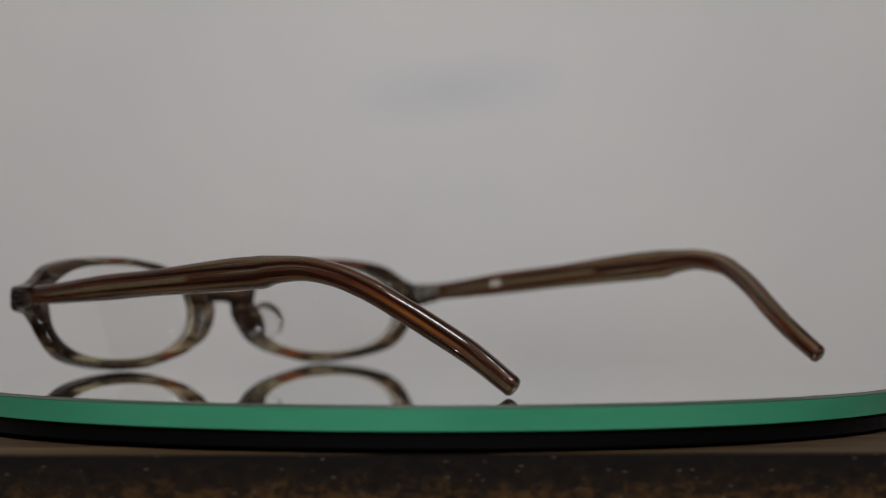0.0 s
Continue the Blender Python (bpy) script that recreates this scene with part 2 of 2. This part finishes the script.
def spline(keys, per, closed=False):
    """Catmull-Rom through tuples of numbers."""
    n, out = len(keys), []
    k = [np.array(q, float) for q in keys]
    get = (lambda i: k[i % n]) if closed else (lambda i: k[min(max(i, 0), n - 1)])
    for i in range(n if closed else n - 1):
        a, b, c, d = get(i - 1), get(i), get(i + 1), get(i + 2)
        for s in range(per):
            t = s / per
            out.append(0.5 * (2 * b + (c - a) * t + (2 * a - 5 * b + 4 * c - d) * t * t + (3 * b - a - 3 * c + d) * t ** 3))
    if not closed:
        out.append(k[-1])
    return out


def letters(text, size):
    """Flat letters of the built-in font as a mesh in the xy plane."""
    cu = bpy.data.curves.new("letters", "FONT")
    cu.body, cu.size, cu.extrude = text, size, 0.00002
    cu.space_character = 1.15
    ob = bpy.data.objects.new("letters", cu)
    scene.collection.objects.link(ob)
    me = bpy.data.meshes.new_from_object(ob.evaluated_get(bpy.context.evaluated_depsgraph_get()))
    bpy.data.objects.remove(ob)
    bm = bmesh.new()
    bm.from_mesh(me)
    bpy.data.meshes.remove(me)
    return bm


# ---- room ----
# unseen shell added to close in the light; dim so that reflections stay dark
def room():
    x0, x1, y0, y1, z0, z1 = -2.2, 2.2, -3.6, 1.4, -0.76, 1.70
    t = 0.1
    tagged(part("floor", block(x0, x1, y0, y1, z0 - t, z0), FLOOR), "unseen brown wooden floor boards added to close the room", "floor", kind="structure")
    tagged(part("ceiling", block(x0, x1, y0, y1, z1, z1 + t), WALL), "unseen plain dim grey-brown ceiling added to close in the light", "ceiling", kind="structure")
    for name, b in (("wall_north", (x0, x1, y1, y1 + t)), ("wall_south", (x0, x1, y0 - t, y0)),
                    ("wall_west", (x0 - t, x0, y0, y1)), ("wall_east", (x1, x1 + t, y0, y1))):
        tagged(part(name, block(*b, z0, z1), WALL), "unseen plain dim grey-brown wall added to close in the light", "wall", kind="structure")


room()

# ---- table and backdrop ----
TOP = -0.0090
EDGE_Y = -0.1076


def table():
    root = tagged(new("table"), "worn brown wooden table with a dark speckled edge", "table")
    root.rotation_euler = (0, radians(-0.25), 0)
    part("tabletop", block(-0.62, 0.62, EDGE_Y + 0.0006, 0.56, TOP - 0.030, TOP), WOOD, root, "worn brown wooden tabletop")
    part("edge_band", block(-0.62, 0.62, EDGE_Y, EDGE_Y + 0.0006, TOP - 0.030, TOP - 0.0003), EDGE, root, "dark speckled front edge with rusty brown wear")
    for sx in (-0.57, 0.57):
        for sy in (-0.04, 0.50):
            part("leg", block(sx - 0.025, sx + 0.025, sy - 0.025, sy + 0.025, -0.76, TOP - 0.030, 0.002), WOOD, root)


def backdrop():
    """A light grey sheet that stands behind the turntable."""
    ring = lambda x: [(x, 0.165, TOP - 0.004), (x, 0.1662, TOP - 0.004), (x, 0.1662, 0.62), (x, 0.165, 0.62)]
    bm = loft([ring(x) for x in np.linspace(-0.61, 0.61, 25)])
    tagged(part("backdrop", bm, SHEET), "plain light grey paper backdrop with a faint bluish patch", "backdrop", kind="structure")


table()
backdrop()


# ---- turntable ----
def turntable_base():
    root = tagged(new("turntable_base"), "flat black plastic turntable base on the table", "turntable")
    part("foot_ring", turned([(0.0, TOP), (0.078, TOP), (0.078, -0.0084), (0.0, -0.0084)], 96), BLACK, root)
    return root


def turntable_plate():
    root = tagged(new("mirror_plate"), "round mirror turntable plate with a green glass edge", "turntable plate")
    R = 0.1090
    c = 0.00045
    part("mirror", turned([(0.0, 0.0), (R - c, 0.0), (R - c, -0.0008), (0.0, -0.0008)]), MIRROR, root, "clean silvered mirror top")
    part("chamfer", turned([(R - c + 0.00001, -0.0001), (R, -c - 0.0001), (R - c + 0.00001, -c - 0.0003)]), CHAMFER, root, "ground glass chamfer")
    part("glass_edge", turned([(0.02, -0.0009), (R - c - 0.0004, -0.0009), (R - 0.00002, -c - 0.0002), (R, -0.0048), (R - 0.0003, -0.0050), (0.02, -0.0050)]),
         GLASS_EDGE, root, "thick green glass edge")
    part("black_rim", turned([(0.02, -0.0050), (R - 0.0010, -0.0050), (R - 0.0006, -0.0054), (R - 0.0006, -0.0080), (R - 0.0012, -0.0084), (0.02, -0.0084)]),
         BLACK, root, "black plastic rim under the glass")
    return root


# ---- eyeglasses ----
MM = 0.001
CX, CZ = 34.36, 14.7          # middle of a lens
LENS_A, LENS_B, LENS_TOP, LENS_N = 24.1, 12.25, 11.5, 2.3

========

● **Problem to solve**: Please write out all the data again word for word, but not the pictures.

● **Response to the task**:
0.0 s
Continue the Blender Python (bpy) script that recreates this scene with part 2 of 2. This part finishes the script.
def spline(keys, per, closed=False):
    """Catmull-Rom through tuples of numbers."""
    n, out = len(keys), []
    k = [np.array(q, float) for q in keys]
    get = (lambda i: k[i % n]) if closed else (lambda i: k[min(max(i, 0), n - 1)])
    for i in range(n if closed else n - 1):
        a, b, c, d = get(i - 1), get(i), get(i + 1), get(i + 2)
        for s in range(per):
            t = s / per
            out.append(0.5 * (2 * b + (c - a) * t + (2 * a - 5 * b + 4 * c - d) * t * t + (3 * b - a - 3 * c + d) * t ** 3))
    if not closed:
        out.append(k[-1])
    return out


def letters(text, size):
    """Flat letters of the built-in font as a mesh in the xy plane."""
    cu = bpy.data.curves.new("letters", "FONT")
    cu.body, cu.size, cu.extrude = text, size, 0.00002
    cu.space_character = 1.15
    ob = bpy.data.objects.new("letters", cu)
    scene.collection.objects.link(ob)
    me = bpy.data.meshes.new_from_object(ob.evaluated_get(bpy.context.evaluated_depsgraph_get()))
    bpy.data.objects.remove(ob)
    bm = bmesh.new()
    bm.from_mesh(me)
    bpy.data.meshes.remove(me)
    return bm


# ---- room ----
# unseen shell added to close in the light; dim so that reflections stay dark
def room():
    x0, x1, y0, y1, z0, z1 = -2.2, 2.2, -3.6, 1.4, -0.76, 1.70
    t = 0.1
    tagged(part("floor", block(x0, x1, y0, y1, z0 - t, z0), FLOOR), "unseen brown wooden floor boards added to close the room", "floor", kind="structure")
    tagged(part("ceiling", block(x0, x1, y0, y1, z1, z1 + t), WALL), "unseen plain dim grey-brown ceiling added to close in the light", "ceiling", kind="structure")
    for name, b in (("wall_north", (x0, x1, y1, y1 + t)), ("wall_south", (x0, x1, y0 - t, y0)),
                    ("wall_west", (x0 - t, x0, y0, y1)), ("wall_east", (x1, x1 + t, y0, y1))):
        tagged(part(name, block(*b, z0, z1), WALL), "unseen plain dim grey-brown wall added to close in the light", "wall", kind="structure")


room()

# ---- table and backdrop ----
TOP = -0.0090
EDGE_Y = -0.1076


def table():
    root = tagged(new("table"), "worn brown wooden table with a dark speckled edge", "table")
    root.rotation_euler = (0, radians(-0.25), 0)
    part("tabletop", block(-0.62, 0.62, EDGE_Y + 0.0006, 0.56, TOP - 0.030, TOP), WOOD, root, "worn brown wooden tabletop")
    part("edge_band", block(-0.62, 0.62, EDGE_Y, EDGE_Y + 0.0006, TOP - 0.030, TOP - 0.0003), EDGE, root, "dark speckled front edge with rusty brown wear")
    for sx in (-0.57, 0.57):
        for sy in (-0.04, 0.50):
            part("leg", block(sx - 0.025, sx + 0.025, sy - 0.025, sy + 0.025, -0.76, TOP - 0.030, 0.002), WOOD, root)


def backdrop():
    """A light grey sheet that stands behind the turntable."""
    ring = lambda x: [(x, 0.165, TOP - 0.004), (x, 0.1662, TOP - 0.004), (x, 0.1662, 0.62), (x, 0.165, 0.62)]
    bm = loft([ring(x) for x in np.linspace(-0.61, 0.61, 25)])
    tagged(part("backdrop", bm, SHEET), "plain light grey paper backdrop with a faint bluish patch", "backdrop", kind="structure")


table()
backdrop()


# ---- turntable ----
def turntable_base():
    root = tagged(new("turntable_base"), "flat black plastic turntable base on the table", "turntable")
    part("foot_ring", turned([(0.0, TOP), (0.078, TOP), (0.078, -0.0084), (0.0, -0.0084)], 96), BLACK, root)
    return root


def turntable_plate():
    root = tagged(new("mirror_plate"), "round mirror turntable plate with a green glass edge", "turntable plate")
    R = 0.1090
    c = 0.00045
    part("mirror", turned([(0.0, 0.0), (R - c, 0.0), (R - c, -0.0008), (0.0, -0.0008)]), MIRROR, root, "clean silvered mirror top")
    part("chamfer", turned([(R - c + 0.00001, -0.0001), (R, -c - 0.0001), (R - c + 0.00001, -c - 0.0003)]), CHAMFER, root, "ground glass chamfer")
    part("glass_edge", turned([(0.02, -0.0009), (R - c - 0.0004, -0.0009), (R - 0.00002, -c - 0.0002), (R, -0.0048), (R - 0.0003, -0.0050), (0.02, -0.0050)]),
         GLASS_EDGE, root, "thick green glass edge")
    part("black_rim", turned([(0.02, -0.0050), (R - 0.0010, -0.0050), (R - 0.0006, -0.0054), (R - 0.0006, -0.0080), (R - 0.0012, -0.0084), (0.02, -0.0084)]),
         BLACK, root, "black plastic rim under the glass")
    return root


# ---- eyeglasses ----
MM = 0.001
CX, CZ = 34.36, 14.7          # middle of a lens
LENS_A, LENS_B, LENS_TOP, LENS_N = 24.1, 12.25, 11.5, 2.3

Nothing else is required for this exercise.